King of bad home loans sentenced to 10 years in prison

Shawn Portmann went to court Monday afternoon in a pinstripe suit.

By evening he was in a prison uniform.

U.S. District Judge Benjamin Settle sentenced Pierce County’s king of bad home loans to 10 years for a mortgage fraud scheme that brought down a local bank, ensnared nine of Portmann’s former employees and left dozens of families in foreclosure.

Settle ordered Portmann, who’d been free pending sentencing, detained immediately, rejecting arguments from the defendant’s attorney that he be given time to get his affairs in order before reporting to the U.S. Bureau of Prisons for assignment.

A hearing to determine the amount of restitution Portmann must pay will be scheduled at a future date. Regulators believe the fraud cost Pierce Commercial Bank more than $10 million in losses.

It was a long fall for the 40-year-old Portmann, a former senior vice president at Pierce Commercial. He pocketed more than a $1 million a year in salary and bonuses as he and his crew churned out thousands of mortgages between 2004 and 2008, court records show.

Still, Portmann got a break. Federal prosecutors had asked Settle to give the Puyallup native 14 years.

“Shawn Portmann’s greed destroyed dreams, ruined careers and defrauded millions from taxpayers,” U.S. Attorney Jenny Durkan said after the sentence was handed down.

Settle said he decided on the lesser sentence in part because of the nearly two dozen letters he received attesting to Portmann’s character, hard work and generosity.

Portmann, the judge said, pursued the American Dream with vigor but at some point forgot that success should be tempered with a sense of responsibility, respect for the law and the spirit of service to others.

“Somewhere along the line you forgot these principles,” Settle said. “The dream got corrupted, and you lost your way.”

Portmann pleaded guilty last fall to two counts of conspiracy to submit false loan applications and submitting false statements to a financial institution to obtain a loan.

The failure of dozens of those loans led to the demise of Pierce Commercial Bank and foreclosure for many people who were approved for mortgages they couldn’t afford.

At his September plea hearing, Portmann told Settle he’d fabricated employment, financial and housing records to ensure loans would be funded.

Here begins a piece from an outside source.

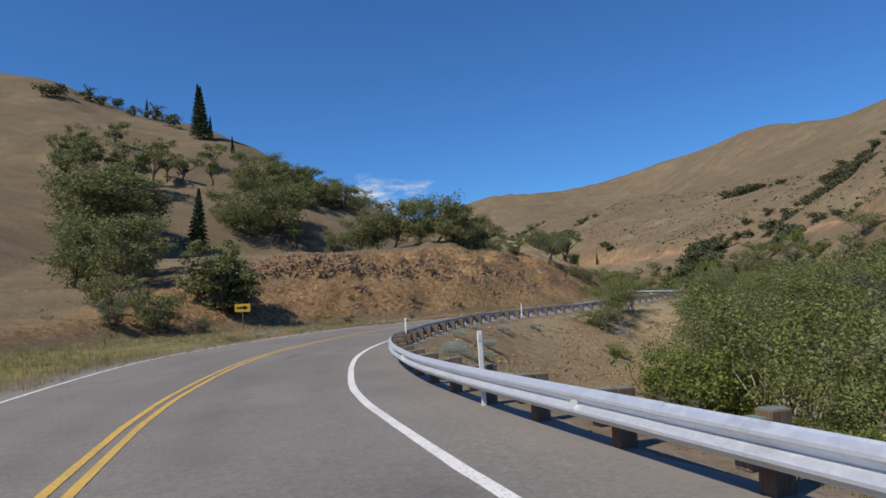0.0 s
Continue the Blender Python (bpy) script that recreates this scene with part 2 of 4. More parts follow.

Federal investigators identified at least 300 such loans, court records show.

Portmann was one of the nation’s top home-loan generators during the housing bubble. Federal prosecutors contended he and his employees generated nearly $1 billion in home loans between 2004 and 2008, raking in huge profits in the process.

Nine of Portmann’s employees previously have pleaded guilty and been sentenced to prison terms for their roles in the fraud.

“Portmann risked the future of the bank and well-being of his staff and home buyers in order to satiate his own greed and ego,” federal prosecutor Brian D. Werner wrote in a sentencing memorandum. “Portmann’s conduct, moreover, was emblematic of the housing bubble; that is, tell any lie necessary, get paid first and push the problems that come with home finance on to someone else, another bank, the next borrower or the government.”

The defendant’s attorneys, Robert G. Chadwell and Krista K. Bush, recommended a sentence of 10 years, which was the low end of the negotiated range.

They argued their client was physically and emotionally abused as a child growing up poor in Puyallup. Portmann “threw himself into his work” as an adult to try to overcome his upbringing, they said.

“The fear of losing what he did not have as a child and had worked so hard to gain as an adult lurked behind many of the decisions he made to do whatever was necessary to continue to close loans,” Chadwell and Bush wrote in their sentencing memorandum.

“This insight is not offered to excuse Mr. Portmann’s behavior — he is fully responsible for his actions and is not arguing otherwise — but to provide an explanation that is firmly grounded in his personal history and character.”

Real estate agent J.B. Downie was one of the people who wrote letters on Portmann’s behalf. Downie called Portmann generous, caring and hard-working.

“… this is what I want people to know about Shawn: Shawn Portmann is a good person who cared about me and people around him,” Downie wrote. “It makes me sad to read articles about him that portray him as an evil dictator that yelled and swore and tried to manipulate and take advantage of every person he met.”

In a written statement submitted to Settle, Portmann said he had no one to blame but himself and offered his apologies to those hurt by his actions.

“I have hurt people and their families,” he wrote. “I was arrogant and angry, and I misused my position at the bank. I am humbled and profoundly saddened by my actions, my poor judgment, and the harm I have caused to everyone involved.”

Portmann said in court Monday that he first was in denial about the harm his actions caused but over “the last fifteen hundred nights” realized the error of his ways.

“The last four years have been a hellish nightmare for me,” he said. “But I know I am a better person now than when I started on this path.”